Diplomats and scientists representing 20 countries gathered at Western earlier this week to confront the challenges of climate change. And while the ‘diplomats’ were third-year Political Science students and the ‘scientists’ third-year Geography students, the importance of mission was not lost on the participants.
“We are constructing an international community that tackles the problem of climate change and designs an effective solution to the problem,” said Political Science professor Radoslav Dimitrov, whose Global Climate Politics class joined forces with Beth Hundey’s Environmental Change Geography class for their first collaboration. “The scientists inform the diplomats, as policy makers, and offer them the best scientific information on global warming.
“Based on that, every delegation will formulate its national interest and negotiating position on the matter – all with complete freedom without any interference from us. It’s a great opportunity for the scientists to learn as much as possible about how policy-makers do their work and what considerations go into the process, and for diplomats to take seriously the input scientists bring to table.”
Hundey, an eLearning and Curriculum Specialist with the Centre for Teaching and Learning, approached her class with the idea of a communications project that brings together people who care about the same issue but view it through a different lens.
“We don’t give students as much practice as we could in doing something like this,” Hundey said. “Climate change is obviously a giant challenge for all-around mitigation and adaptation. We know that to move towards a solution people need to be having dialogue across disciplinary lines. There is no way forward without it.”
Dimitrov said once everyone has had the opportunity to interact and share their thoughts, his students will use this new information and, following United Nations protocol, begin to negotiate with the other represented countries.
“Every country’s goal is to seek a collective outcome that best reflects their national preferences and interests,” he said.

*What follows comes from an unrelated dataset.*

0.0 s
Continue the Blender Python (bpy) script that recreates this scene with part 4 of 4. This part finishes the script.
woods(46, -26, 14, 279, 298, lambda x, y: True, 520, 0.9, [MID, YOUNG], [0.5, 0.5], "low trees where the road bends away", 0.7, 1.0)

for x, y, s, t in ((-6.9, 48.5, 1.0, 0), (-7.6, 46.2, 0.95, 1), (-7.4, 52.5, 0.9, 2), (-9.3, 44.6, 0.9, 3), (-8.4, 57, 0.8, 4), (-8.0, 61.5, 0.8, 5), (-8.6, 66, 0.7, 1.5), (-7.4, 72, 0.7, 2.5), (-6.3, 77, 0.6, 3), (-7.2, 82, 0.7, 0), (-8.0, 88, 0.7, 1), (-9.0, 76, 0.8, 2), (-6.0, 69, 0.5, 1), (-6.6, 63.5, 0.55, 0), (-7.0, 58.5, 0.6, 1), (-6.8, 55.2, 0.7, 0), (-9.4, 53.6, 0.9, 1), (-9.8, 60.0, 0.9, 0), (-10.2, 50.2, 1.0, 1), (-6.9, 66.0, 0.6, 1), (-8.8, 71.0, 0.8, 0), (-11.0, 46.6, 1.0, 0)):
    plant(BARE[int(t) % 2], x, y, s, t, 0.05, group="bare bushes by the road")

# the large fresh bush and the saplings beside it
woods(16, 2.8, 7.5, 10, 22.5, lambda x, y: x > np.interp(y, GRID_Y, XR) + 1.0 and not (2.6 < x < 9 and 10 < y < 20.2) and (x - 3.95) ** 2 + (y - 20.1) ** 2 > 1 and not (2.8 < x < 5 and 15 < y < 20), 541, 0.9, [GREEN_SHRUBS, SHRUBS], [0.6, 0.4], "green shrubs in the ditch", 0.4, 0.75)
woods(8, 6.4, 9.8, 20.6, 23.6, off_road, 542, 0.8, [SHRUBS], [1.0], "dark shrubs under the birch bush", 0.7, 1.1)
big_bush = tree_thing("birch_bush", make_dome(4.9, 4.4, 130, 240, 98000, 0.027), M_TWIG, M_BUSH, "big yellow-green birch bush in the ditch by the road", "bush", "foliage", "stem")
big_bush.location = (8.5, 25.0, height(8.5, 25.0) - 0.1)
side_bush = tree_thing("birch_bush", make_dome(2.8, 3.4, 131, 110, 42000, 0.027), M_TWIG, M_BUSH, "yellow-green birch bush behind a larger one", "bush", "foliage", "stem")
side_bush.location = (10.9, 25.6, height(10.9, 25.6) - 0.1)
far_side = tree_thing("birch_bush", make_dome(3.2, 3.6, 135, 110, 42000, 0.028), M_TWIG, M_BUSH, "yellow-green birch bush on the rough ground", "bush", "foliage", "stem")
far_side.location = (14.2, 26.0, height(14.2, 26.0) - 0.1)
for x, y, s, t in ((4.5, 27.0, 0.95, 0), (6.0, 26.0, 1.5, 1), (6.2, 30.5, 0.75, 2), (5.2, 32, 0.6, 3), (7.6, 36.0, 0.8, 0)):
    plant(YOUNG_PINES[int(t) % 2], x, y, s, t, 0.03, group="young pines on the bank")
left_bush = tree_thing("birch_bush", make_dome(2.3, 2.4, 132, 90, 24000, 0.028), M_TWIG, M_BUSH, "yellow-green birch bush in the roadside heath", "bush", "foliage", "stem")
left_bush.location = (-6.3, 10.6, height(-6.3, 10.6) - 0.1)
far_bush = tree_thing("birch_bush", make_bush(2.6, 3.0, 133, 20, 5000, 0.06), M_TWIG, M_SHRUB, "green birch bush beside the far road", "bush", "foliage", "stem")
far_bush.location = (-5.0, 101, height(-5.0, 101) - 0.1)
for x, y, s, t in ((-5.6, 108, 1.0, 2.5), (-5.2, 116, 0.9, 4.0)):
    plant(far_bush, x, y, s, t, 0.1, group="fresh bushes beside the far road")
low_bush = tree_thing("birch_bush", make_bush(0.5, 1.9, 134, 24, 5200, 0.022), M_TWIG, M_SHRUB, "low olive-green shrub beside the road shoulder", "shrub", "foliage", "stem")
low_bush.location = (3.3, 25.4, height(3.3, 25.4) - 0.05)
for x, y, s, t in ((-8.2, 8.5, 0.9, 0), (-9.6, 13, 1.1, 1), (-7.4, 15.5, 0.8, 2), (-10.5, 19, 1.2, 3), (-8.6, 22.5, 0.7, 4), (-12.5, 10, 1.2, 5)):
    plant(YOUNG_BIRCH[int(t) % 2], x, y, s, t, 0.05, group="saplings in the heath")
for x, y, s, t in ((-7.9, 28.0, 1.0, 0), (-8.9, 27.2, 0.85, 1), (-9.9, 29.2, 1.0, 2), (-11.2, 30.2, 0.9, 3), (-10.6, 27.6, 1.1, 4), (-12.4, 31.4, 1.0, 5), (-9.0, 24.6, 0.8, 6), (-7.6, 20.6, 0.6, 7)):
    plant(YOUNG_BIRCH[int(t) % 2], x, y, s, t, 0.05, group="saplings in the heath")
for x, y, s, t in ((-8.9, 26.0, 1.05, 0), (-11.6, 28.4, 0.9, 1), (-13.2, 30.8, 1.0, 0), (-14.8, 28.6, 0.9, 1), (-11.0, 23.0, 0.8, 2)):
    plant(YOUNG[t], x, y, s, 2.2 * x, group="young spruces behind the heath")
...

Letting the students take control of the process leads to a more effective experiential-learning experience, he added.
For both groups, the entire exercise ends with a “reality check,” where the students will hear the real story of the negotiations on the Paris Agreement on Climate Change.
“After being involved in role-playing, they are receptive to wanting to learn what actually happened in the real world,” he said. “This is what completes the cycle of experiential learning. They’re going to be hooked on this, wanting to do more.”
While this was a first attempt at combining classes in this manner, Hundey advocates for expanding the idea to others classes – even other departments and faculties.
“There is a lot of interesting work and teaching happening on our campus around climate change. Could you get Engineering or Arts and Humanities’ students involved? Absolutely,” she said.
“What has been enjoyable for me has been seeing how into this project the students are. When you find something that sparks their interest you can see a big difference when they’re asking questing or seeking out information. Even in the little side conversations in class, you can tell they have whatever country they represent in the back of their mind.”